(WHAT IS BEING ASKED) Please output every line of the material as it stands, without the pictures.

(begin)

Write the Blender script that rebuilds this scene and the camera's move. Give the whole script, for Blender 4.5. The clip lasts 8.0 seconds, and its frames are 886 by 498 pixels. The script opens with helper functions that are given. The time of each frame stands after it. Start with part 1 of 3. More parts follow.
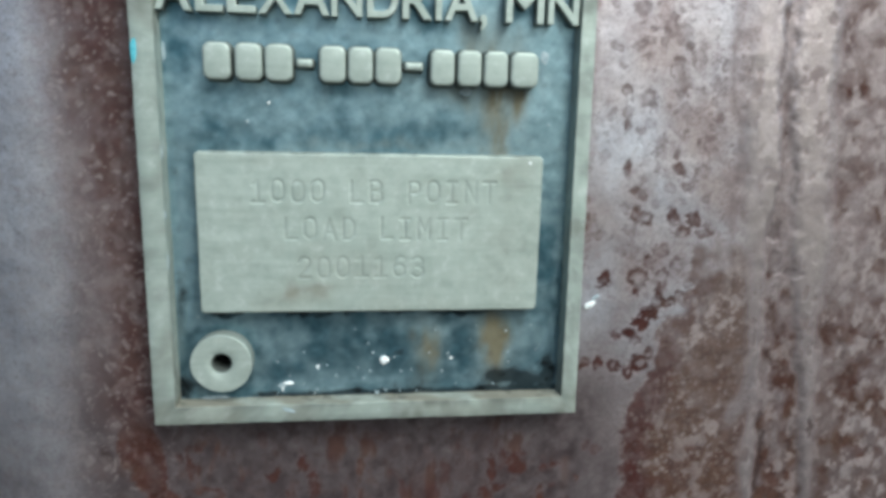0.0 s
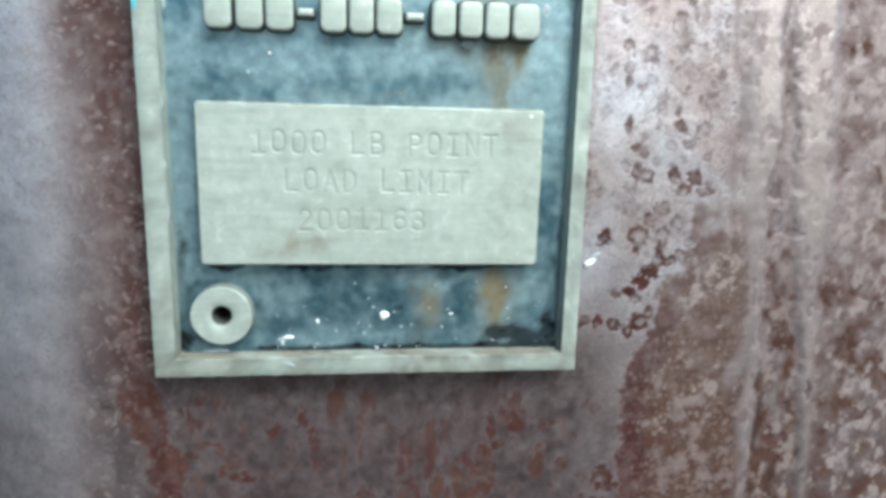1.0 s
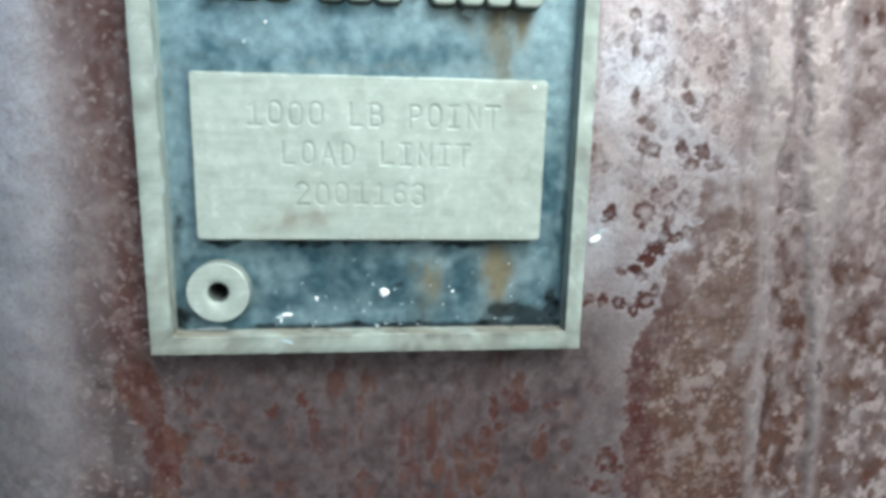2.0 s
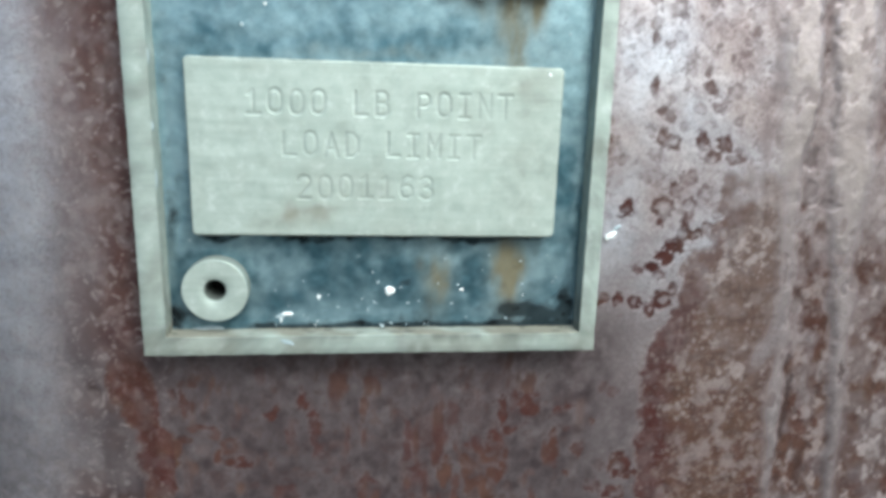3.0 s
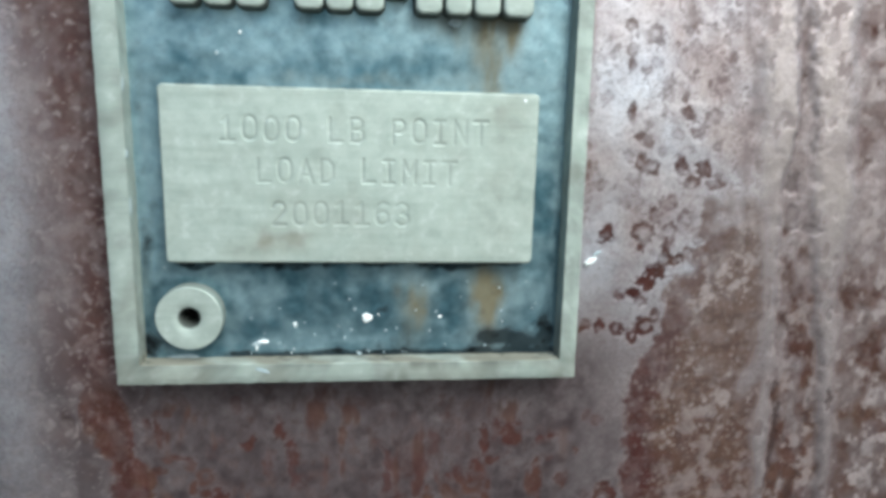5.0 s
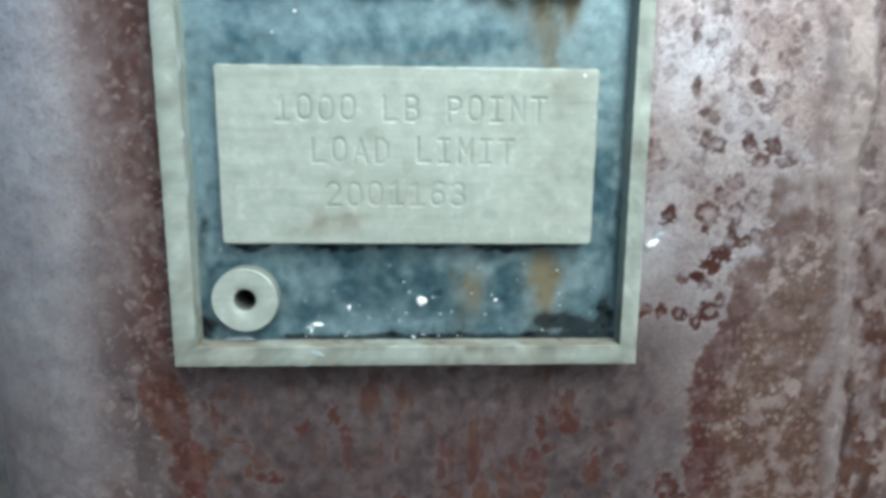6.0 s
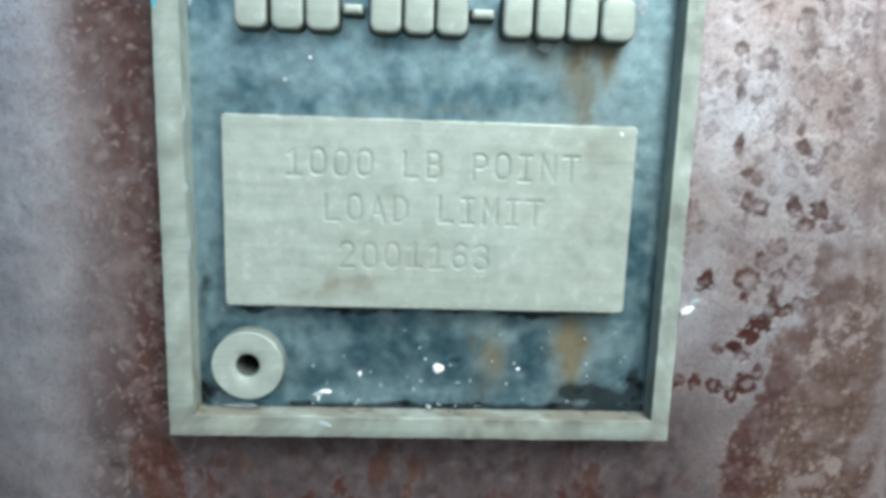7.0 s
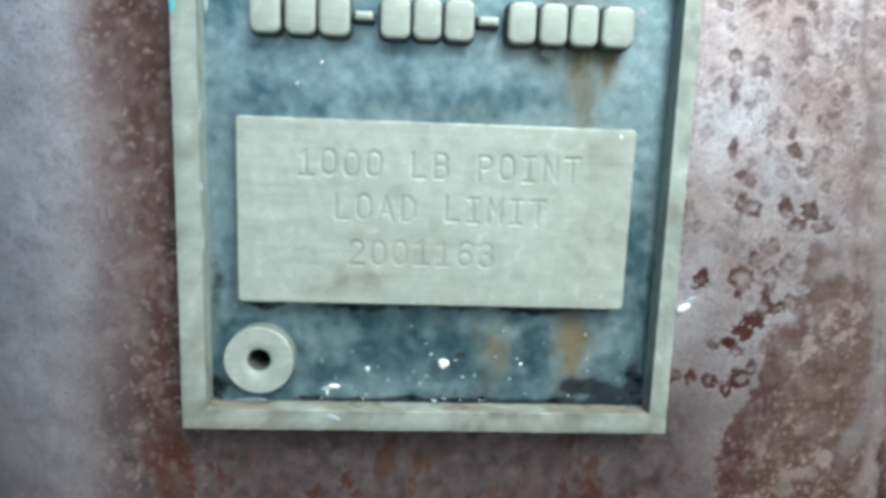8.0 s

(end)

(THE COMPLETED TASK)
Write the Blender script that rebuilds this scene and the camera's move. Give the whole script, for Blender 4.5. The clip lasts 8.0 seconds, and its frames are 886 by 498 pixels. The script opens with helper functions that are given. The time of each frame stands after it. Start with part 1 of 3. More parts follow.
0.0 s
1.0 s
2.0 s
3.0 s
5.0 s
6.0 s
7.0 s
8.0 s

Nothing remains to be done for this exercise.